Ssstt..Perputaran Uang di Bisnis Tes PCR Capai Rp23 Triliun, Siapa yang Diuntungkan?
Wana menilai pemerintah tidak menggunakan prinsip kedaruratan kesehatan masyarakat. Justru, kata Wana, pemerintah terkesan mementingkan kepentingan kelompok bisnis tertentu.
"Terlebih penurunan terakhir ini terkesan hanya untuk menggenjot mobilitas masyarakat. Kami melihat bahwa penurunan harga ini seharusnya dapat dilakukan ketika gelombang kedua melanda, sehingga warga tidak kesulitan mendapatkan hak atas kesehatannya," kata dia.

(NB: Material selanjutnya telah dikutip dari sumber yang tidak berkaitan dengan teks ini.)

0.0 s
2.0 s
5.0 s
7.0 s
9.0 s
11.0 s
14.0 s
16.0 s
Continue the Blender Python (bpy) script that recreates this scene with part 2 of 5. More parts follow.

Lebih lanjut kata Wana, Penurunan harga PCR untuk kebutuhan mobilitas juga mencerminkan bahwa kebijakan ini tidak dilandasi asas kesehatan masyarakat, tetapi pemulihan ekonomi.

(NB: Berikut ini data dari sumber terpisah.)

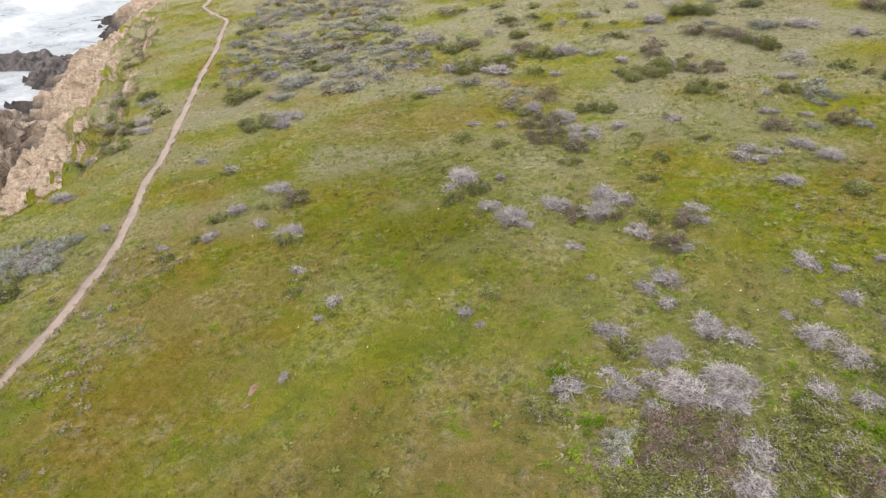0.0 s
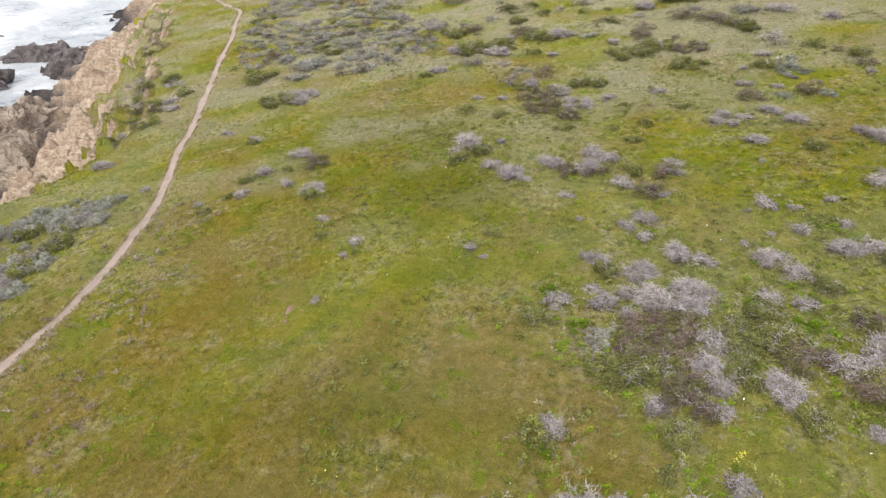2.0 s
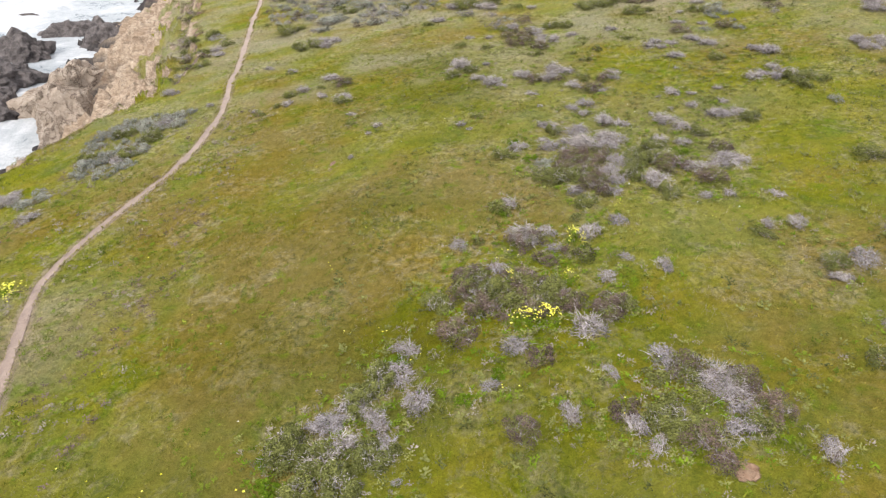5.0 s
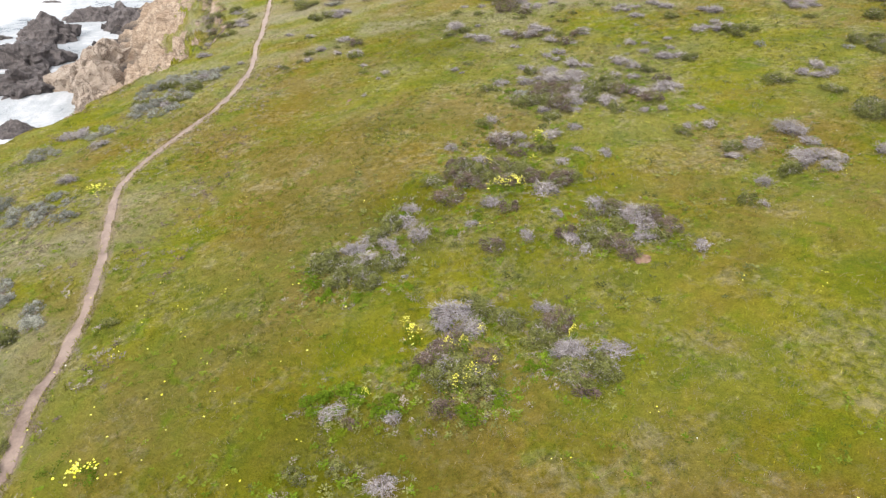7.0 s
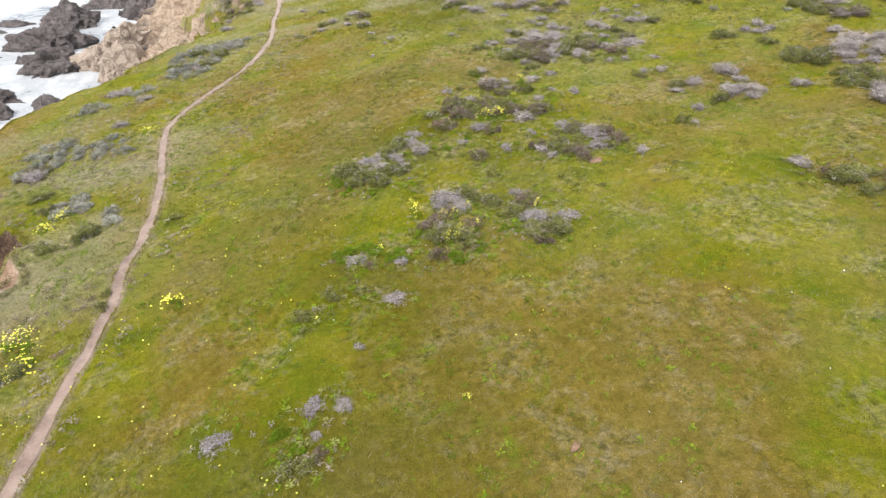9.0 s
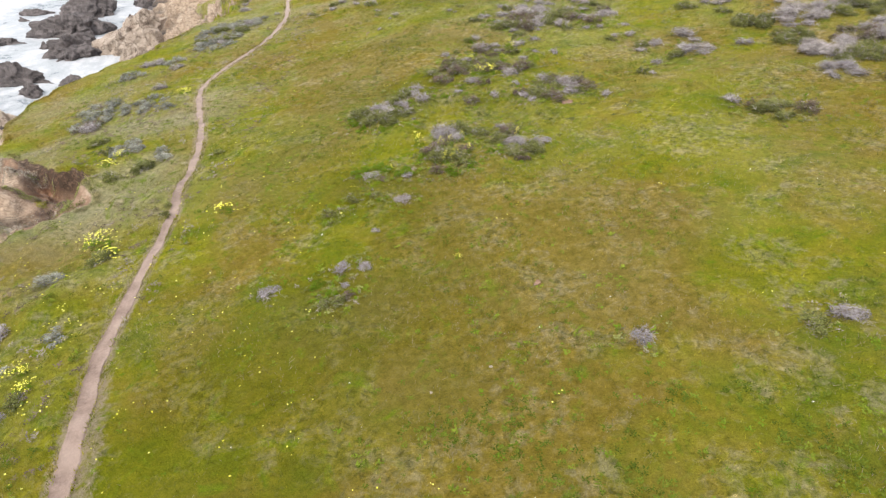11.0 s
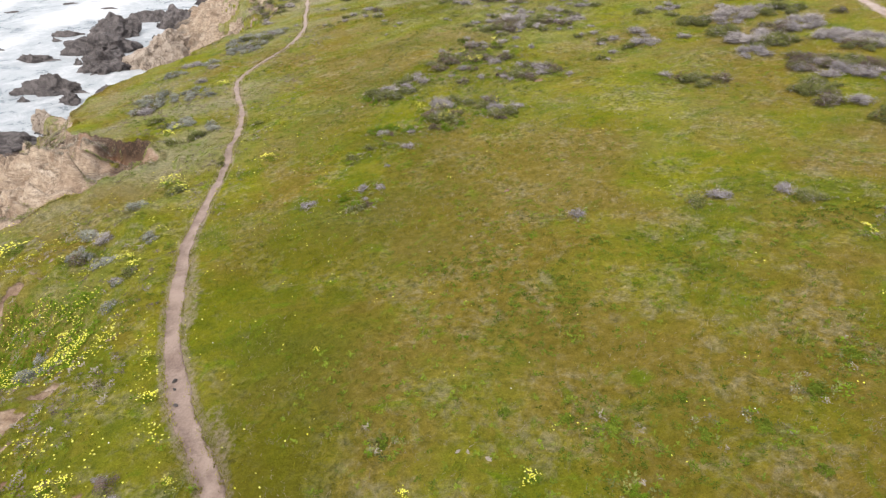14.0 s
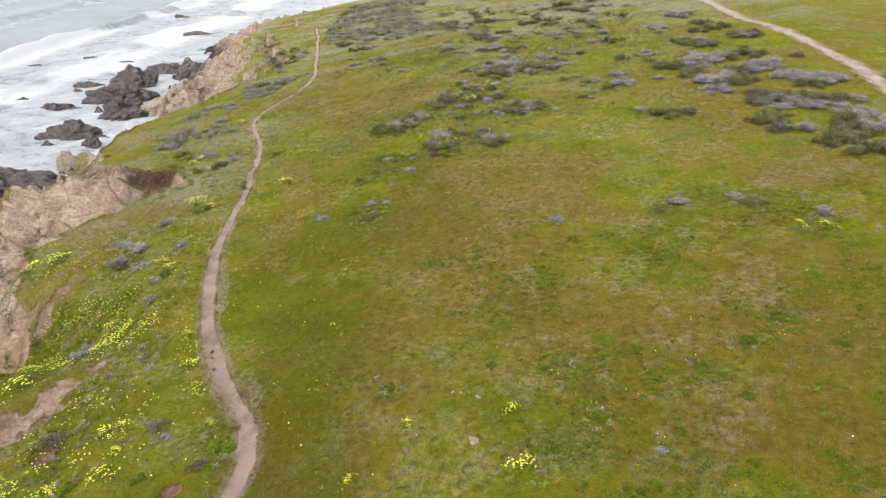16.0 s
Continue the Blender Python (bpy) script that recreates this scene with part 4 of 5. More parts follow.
def scrub_belt(kind, places):
    """A far belt of countless shrubs of one kind, joined."""
    name, category, label, group, small, large, far = KINDS[kind]
    verts, faces, tones, base = [], [], [], 0
    for x, y, w in places:
        rng = random.Random(int(x * 10) * 7919 + int(y * 10) * 104729 + 5)
        me = rng.choice(far)[0][1]
        k = len(me.vertices)
        co, tone = np.empty(k * 3), np.empty(k)
        me.vertices.foreach_get("co", co)
        me.attributes["tone"].data.foreach_get("value", tone)
        m = np.array(stance(kind, x, y, w * 1.1, rng))
        verts.append(co.reshape(-1, 3) @ m[:3, :3].T + m[:3, 3])
        tones.append(np.clip(tone + rng.uniform(-0.12, 0.12), 0, 1))
        faces.append(np.arange(k).reshape(-1, 4) + base)
        base += k
        PLANTED.append((x, y, w))
    ob = new(name + "_belt", toned(name + "_belt", np.vstack(verts), np.vstack(faces), np.concatenate(tones), small[0][0][1].materials[0]))
    tagged(ob, "far belt of low " + label, "scrub", kind="stuff")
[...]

Dari seluruh rangkaian perubahan tarif pemeriksaan PCR sejak awal hingga akhir, kata dia, pihaknya mencatat setidaknya ada lebih dari Rp 23 triliun uang yang berputar dalam bisnis tersebut.
Total potensi keuntungan yang didapatkan adalah sekitar Rp 10 triliun lebih.
"Ketika ada ketentuan yang mensyaratkan penggunaan PCR untuk seluruh moda transportasi, perputaran uang dan potensi keuntungan yang didapatkan tentu akan meningkat tajam. Kondisi tersebut menunjukan bahwa pemerintah gagal dalam memberikan jaminan keselamatan bagi warga," kata dia.
Berdasarkan anggaran penanganan Covid-19 sektor kesehatan pada 2020, Wana mengatakan realisasi penggunaan anggaran untuk bidang kesehatan hanya 63,6 persen dari Rp 99,5 triliun. Kondisi keuangan tahun ini pun demikian.
Per 15 Oktober diketahui bahwa dari Rp 193,9 triliun alokasi anggaran penanganan Covid-19 untuk sektor kesehatan, baru terserap 53,9 persen. Dari kondisi tersebut, pemerintah masih memiliki sumber daya untuk memberikan akses layanan pemeriksaan PCR secara gratis kepada masyarakat.